The hollow-core sections were added to create weaker areas that will guide the development of the cracks to locations just below the electrically conductive layer, Muzenski says.
While testing of the lab model has been ongoing, the real-world prototype’s carbon nanofibers will be electrified within the next few weeks, once the winter’s snow has cleared and the system can be hooked up, according to Muzenski. The team will then be able to monitor the development of cracks and assess the concrete’s performance.
Software is currently being developed so that if the real-world prototype experiences excessive loading or if a crack develops, the system will either send an email or text notifying the team so that they will know to examine the slab, Muzenski says.
The information gathered from the real-world test will help the team’s work as they further their research into the practical applications of this type of concrete.

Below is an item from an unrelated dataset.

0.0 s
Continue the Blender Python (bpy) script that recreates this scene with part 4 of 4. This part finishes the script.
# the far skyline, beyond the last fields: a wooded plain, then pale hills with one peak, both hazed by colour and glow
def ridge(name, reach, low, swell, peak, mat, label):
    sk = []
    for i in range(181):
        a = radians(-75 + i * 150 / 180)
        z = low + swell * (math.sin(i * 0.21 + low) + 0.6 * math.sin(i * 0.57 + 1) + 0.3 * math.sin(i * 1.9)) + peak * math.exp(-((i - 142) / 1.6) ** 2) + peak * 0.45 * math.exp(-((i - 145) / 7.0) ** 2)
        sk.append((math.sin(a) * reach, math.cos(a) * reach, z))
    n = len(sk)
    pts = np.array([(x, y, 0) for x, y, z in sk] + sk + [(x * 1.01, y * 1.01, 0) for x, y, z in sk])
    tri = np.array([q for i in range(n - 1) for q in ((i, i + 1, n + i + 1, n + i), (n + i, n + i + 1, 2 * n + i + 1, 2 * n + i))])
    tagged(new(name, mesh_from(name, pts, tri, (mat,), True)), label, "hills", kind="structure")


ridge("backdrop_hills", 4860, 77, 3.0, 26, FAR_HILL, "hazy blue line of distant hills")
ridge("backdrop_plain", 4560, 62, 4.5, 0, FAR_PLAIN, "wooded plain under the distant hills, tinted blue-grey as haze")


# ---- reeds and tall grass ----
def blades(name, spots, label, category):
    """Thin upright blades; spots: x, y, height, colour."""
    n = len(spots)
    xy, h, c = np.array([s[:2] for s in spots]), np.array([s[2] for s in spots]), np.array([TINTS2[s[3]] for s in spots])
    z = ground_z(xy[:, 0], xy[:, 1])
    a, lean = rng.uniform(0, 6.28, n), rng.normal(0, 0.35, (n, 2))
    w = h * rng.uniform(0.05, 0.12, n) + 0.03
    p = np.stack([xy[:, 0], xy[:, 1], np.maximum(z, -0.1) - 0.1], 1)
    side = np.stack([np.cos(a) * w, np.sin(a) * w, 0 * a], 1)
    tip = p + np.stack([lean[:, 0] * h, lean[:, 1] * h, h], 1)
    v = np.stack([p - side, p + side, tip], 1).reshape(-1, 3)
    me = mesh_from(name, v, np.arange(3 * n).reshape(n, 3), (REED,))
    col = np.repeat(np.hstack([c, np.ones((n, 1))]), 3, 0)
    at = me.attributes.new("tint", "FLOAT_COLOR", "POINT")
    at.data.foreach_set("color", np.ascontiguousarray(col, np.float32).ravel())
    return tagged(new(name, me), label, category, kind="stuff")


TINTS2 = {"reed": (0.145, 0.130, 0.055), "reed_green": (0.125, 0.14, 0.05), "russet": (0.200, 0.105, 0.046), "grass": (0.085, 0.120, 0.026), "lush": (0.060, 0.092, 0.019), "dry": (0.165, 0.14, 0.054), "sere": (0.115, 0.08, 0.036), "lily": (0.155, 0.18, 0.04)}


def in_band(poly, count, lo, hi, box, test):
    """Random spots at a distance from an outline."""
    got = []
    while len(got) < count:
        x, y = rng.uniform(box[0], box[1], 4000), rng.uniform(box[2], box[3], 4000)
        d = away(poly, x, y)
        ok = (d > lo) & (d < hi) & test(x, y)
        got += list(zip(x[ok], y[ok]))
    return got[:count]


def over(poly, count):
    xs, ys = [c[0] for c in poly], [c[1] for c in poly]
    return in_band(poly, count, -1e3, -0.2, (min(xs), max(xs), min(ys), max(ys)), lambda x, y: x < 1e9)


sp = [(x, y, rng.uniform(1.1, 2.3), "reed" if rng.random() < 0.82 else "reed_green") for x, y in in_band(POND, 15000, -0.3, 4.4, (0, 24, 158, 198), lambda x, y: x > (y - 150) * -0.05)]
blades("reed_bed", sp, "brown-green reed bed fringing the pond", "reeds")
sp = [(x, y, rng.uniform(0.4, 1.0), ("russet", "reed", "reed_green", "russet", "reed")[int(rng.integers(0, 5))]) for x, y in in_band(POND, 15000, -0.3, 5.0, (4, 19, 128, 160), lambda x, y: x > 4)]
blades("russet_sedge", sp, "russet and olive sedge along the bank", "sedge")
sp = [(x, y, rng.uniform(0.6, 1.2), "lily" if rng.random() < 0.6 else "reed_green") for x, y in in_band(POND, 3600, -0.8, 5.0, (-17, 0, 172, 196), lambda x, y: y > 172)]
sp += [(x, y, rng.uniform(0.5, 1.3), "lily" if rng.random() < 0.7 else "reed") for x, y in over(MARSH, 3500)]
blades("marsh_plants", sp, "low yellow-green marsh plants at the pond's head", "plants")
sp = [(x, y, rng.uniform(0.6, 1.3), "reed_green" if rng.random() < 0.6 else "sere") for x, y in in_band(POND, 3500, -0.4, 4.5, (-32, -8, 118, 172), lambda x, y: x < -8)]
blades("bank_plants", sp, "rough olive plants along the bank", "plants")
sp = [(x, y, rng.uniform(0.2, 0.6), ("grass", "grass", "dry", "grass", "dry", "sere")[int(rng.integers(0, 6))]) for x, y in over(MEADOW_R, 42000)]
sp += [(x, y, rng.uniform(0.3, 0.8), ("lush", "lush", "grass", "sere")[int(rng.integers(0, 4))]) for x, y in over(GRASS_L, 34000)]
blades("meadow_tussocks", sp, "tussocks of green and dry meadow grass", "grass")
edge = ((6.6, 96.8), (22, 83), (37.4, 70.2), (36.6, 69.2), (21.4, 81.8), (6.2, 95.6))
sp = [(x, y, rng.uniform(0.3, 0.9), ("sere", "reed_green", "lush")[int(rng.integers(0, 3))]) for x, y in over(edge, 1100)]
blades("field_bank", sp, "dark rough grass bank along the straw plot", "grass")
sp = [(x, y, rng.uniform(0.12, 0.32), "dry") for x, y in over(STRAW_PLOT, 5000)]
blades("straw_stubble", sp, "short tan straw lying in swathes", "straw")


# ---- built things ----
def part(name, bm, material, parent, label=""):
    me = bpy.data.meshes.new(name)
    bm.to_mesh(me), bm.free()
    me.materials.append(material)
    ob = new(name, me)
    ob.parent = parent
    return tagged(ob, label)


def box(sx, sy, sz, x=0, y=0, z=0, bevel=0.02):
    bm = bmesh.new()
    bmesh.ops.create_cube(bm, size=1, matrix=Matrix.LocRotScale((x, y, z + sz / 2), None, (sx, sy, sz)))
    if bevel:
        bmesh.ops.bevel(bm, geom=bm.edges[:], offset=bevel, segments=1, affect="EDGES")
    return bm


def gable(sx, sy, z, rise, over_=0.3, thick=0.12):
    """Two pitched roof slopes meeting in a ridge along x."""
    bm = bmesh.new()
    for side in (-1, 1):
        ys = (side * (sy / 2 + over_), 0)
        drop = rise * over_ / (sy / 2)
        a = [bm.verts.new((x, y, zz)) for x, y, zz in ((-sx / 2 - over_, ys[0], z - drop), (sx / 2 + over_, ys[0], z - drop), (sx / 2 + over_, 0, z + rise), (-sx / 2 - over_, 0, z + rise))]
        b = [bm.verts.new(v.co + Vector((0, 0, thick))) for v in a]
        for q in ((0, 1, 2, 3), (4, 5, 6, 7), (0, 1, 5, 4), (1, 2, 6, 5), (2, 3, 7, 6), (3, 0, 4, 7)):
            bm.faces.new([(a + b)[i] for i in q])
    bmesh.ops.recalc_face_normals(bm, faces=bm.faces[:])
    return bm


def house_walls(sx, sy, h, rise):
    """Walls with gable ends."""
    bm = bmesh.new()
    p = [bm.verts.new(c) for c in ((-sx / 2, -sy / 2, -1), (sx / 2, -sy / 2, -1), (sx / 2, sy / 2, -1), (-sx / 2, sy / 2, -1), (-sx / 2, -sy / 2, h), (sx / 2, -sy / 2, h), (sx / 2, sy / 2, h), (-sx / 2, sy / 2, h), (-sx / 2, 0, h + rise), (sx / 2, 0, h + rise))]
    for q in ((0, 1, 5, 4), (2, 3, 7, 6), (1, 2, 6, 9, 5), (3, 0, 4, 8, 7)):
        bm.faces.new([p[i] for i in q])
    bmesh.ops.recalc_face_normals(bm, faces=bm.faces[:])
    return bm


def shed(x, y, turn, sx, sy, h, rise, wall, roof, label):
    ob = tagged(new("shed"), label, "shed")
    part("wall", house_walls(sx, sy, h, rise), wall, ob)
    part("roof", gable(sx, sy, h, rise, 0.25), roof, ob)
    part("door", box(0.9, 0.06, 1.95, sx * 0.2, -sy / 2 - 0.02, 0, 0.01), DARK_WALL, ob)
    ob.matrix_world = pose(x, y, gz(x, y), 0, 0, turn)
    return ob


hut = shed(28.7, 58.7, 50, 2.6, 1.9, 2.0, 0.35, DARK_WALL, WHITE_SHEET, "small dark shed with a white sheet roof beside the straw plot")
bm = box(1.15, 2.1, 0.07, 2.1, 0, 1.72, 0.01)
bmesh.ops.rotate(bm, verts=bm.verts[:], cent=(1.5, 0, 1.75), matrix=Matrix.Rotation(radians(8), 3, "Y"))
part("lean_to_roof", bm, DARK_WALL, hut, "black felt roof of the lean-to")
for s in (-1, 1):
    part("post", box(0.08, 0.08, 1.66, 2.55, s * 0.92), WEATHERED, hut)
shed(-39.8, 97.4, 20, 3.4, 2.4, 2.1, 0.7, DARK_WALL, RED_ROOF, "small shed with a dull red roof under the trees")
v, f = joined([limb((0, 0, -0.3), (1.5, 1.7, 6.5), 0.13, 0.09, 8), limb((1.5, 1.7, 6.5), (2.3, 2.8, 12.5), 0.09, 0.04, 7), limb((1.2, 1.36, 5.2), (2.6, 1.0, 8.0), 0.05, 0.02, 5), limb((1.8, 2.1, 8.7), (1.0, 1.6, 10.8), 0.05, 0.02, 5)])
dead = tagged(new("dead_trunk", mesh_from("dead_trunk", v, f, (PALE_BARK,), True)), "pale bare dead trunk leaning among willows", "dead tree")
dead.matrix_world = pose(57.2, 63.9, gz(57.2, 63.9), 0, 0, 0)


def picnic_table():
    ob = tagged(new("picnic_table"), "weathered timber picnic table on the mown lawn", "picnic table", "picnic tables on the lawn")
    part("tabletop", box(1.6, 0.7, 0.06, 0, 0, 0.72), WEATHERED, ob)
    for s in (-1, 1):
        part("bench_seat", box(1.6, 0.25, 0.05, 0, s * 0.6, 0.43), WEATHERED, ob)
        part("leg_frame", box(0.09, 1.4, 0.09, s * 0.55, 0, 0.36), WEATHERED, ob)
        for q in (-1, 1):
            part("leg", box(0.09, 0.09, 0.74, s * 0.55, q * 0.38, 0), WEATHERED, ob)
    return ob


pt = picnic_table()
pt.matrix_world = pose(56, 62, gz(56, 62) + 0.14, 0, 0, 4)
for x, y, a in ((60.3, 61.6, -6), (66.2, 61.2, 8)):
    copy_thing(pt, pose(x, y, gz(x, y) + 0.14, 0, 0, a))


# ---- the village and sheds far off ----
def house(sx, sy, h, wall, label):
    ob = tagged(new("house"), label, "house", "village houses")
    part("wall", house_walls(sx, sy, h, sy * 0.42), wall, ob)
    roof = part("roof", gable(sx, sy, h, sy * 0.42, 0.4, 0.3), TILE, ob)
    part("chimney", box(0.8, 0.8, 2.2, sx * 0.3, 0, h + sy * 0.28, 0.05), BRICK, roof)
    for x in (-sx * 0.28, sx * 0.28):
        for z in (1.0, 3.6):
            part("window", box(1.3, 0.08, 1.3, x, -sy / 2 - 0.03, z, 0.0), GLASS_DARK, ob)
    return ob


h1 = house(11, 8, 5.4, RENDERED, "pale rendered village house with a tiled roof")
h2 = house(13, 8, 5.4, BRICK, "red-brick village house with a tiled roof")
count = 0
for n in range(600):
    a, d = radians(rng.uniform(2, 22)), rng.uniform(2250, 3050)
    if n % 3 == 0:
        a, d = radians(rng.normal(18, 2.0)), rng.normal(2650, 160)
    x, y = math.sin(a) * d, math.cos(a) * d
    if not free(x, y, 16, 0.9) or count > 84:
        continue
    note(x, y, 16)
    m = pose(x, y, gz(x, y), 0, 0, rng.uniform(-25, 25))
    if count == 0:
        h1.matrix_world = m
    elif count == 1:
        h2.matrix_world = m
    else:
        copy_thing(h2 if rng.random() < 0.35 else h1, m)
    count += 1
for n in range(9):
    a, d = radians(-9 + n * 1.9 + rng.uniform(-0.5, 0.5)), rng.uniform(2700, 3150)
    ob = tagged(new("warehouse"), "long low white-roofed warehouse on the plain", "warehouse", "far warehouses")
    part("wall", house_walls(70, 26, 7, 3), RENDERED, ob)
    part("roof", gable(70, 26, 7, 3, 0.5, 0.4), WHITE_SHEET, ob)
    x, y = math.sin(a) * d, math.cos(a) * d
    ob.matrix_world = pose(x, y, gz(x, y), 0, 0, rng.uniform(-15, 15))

The results of Muzenski and other team members’ work can be read in reports issued to the agency that funded the research, the National Center for Freight & Infrastructure Research & Education. The prototypes of the SECC material were created in collaboration with Habib Tabatabai, P.E., S.E., M.ASCE, and Jian Zhao, M.ASCE, both associate professors of civil engineering at the university, with funding from the university’s Research Growth Initiative. Sobolev’s ongoing work on the SECC material, which is highlighted on his website, has also included Michael Oliva, Ph.D., a professor of civil and environmental engineering, and Tom Krupenkin, Ph.D., an associate professor of mechanical engineering, both at the University of Wisconsin-Madison.